Comment réagissez-vous à cette situation ?

Je me suis réveillée avec la nouvelle sur mon téléphone le 30 mai. J’étais hors de moi. Je considère qu'il s'agit d'un génocide de la communauté LGBTQI+ dans le pays ! Dès le lendemain de la signature, il y a eu trois agressions collectives dans les rues de Kampala, la capitale. Une des victimes est encore à l’hôpital aujourd’hui. Les homophobes peuvent s’afficher dans les rues sans crainte, et diriger leurs actes de violences directement vers les personnes queers. La semaine qui a suivi l’annonce de la loi fut brutale et depuis, plus de 70 personnes de la communauté ont été visées. Il est urgent que la Cour suprême examine notre pétition et crée des ajustements, ne serait-ce que temporaires. Le tribunal administratif n’a pas encore statué sur le texte de loi. L’État ne peut plus ignorer que cette décision met en danger la vie d’autrui en dehors des cadres juridiques. 

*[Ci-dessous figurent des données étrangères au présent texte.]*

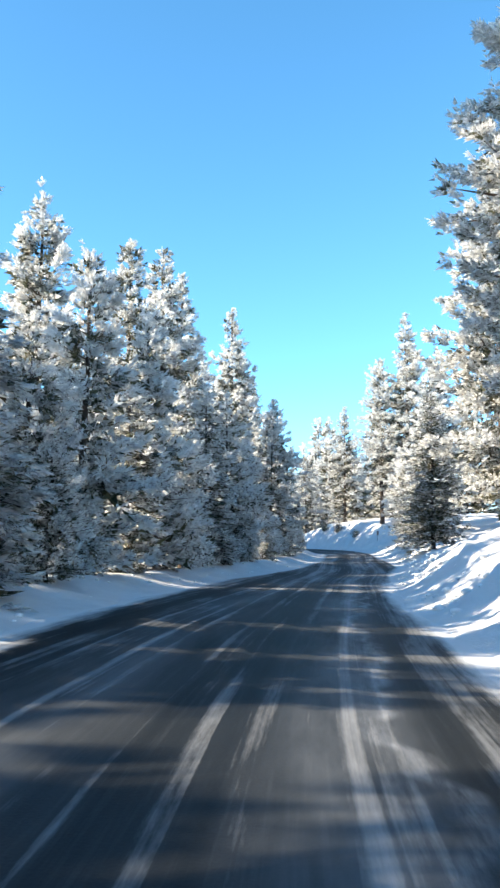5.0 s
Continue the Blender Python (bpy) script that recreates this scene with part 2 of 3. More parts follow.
def glide(points, per=24):
    """A smooth line through the points, and the distance along it."""
    p = np.array(points, float)
    p = np.vstack([2 * p[0] - p[1], p, 2 * p[-1] - p[-2]])
    out = []
    for i in range(1, len(p) - 2):
        a, b, c, d = p[i - 1:i + 3]
        ta, tb = (c - a) / 2, (d - b) / 2
        l0, l1, l2 = (np.linalg.norm(v) for v in (b - a, c - b, d - c))
        ta, tb = (c - a) * l1 / (l0 + l1), (d - b) * l1 / (l1 + l2)
        for t in np.arange(per) / per:
            out.append((2 * t**3 - 3 * t**2 + 1) * b + (t**3 - 2 * t**2 + t) * ta + (3 * t**2 - 2 * t**3) * c + (t**3 - t**2) * tb)
    out.append(p[-2])
    out = np.array(out)
    along = np.concatenate([[0], np.cumsum(np.hypot(*np.diff(out[:, :2], axis=0).T))])
    return out, along


CURVE, ALONG = glide(LINE)
ALONG = ALONG - ALONG[np.argmin(np.hypot(CURVE[:, 0] + 0.1, CURVE[:, 1] - 0.06))]
TURN = np.gradient(CURVE[:, :2], ALONG, axis=0)
TURN /= np.linalg.norm(TURN, axis=1)[:, None]


def lane(s):
    """Place, height and the way along, at distances s."""
    s = np.asarray(s, float)
    x, y, z = (np.interp(s, ALONG, CURVE[:, k]) for k in range(3))
    ux, uy = np.interp(s, ALONG, TURN[:, 0]), np.interp(s, ALONG, TURN[:, 1])
    q = np.hypot(ux, uy)
    return x, y, z, ux / q, uy / q


def beside(s, d):
    """World x, y of a place d metres to the right of the line at s."""
    x, y, z, ux, uy = lane(s)
    return x + uy * d, y - ux * d


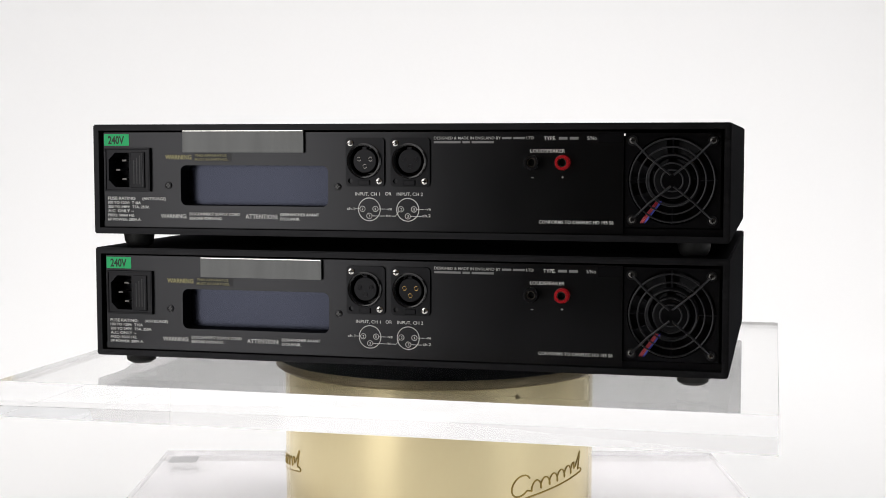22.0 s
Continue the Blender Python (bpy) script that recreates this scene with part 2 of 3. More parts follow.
def text_mesh(words, bold=0.007):
    curve = bpy.data.curves.new("writing", "FONT")
    curve.body, curve.extrude, curve.resolution_u, curve.offset = words, 0.0, 3, bold
    ob = new("writing", curve)
    me = bpy.data.meshes.new_from_object(ob.evaluated_get(bpy.context.evaluated_depsgraph_get()))
    bpy.data.objects.remove(ob)
    return me


CAP = max(v.co.y for v in text_mesh("H").vertices)


def lettering(words, x0, x1, z, cap, y, mat, parent, bold=0.007, label="", name="lettering"):
    """Printed words on an upright face, from x0 to x1, on the line z, with capitals of the height cap."""
    me = text_mesh(words, bold)
    lo, hi = min(v.co.x for v in me.vertices), max(v.co.x for v in me.vertices)
    for v in me.vertices:
        f = (v.co.x - lo) / (hi - lo)
        v.co = Vector((x0 + f * (x1 - x0), y, z + v.co.y * cap / CAP))
    me.materials.append(mat)
    me.name = name
    ob = new(name, me)
    ob.parent = parent
    if label:
        ob["label"] = label
    return ob


def bars(x0, x1, z, cap, y, mat, parent, counts):
    """Plain bars in place of words: counts gives the relative length of each."""
    bm = bmesh.new()
    total = sum(counts) + 0.8 * (len(counts) - 1)
    at = 0.0
    for c in counts:
        a, b = x0 + (x1 - x0) * at / total, x0 + (x1 - x0) * (at + c) / total
        add_box(bm, min(a, b), max(a, b), y - 0.00005, y + 0.00005, z, z + cap)
        at += c + 0.8
    return part("print_bars", bm, mat, parent)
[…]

Pourquoi vous êtes-vous engagée dans cette lutte ?

Parfois je m’interroge encore car c’est devenu une vie très stressante. Quand je suis sortie de mon école d’avocat, j’ai travaillé comme avocate commerciale pour une banque. Mon métier n’avait pas de réelle portée. Je ne le dénigre pas, au contraire, c’est un milieu important mais qui n’était pas fait pour moi. J’ai commencé à travailler, sur mon temps libre, avec des travailleurs du sexe en Ouganda. Je me suis sentie utile, ces personnes n’avaient pas grand-monde pour les défendre, juste quelques organisations. Les aider a été aussi bénéfique pour moi. Après quelques mois, j’ai vu une annonce de Human rights awareness and promotion forum. Ils cherchaient des collaborateurs. Et ils aidaient les personnes en difficulté. Je me suis dit que c’était l’endroit idéal pour moi. 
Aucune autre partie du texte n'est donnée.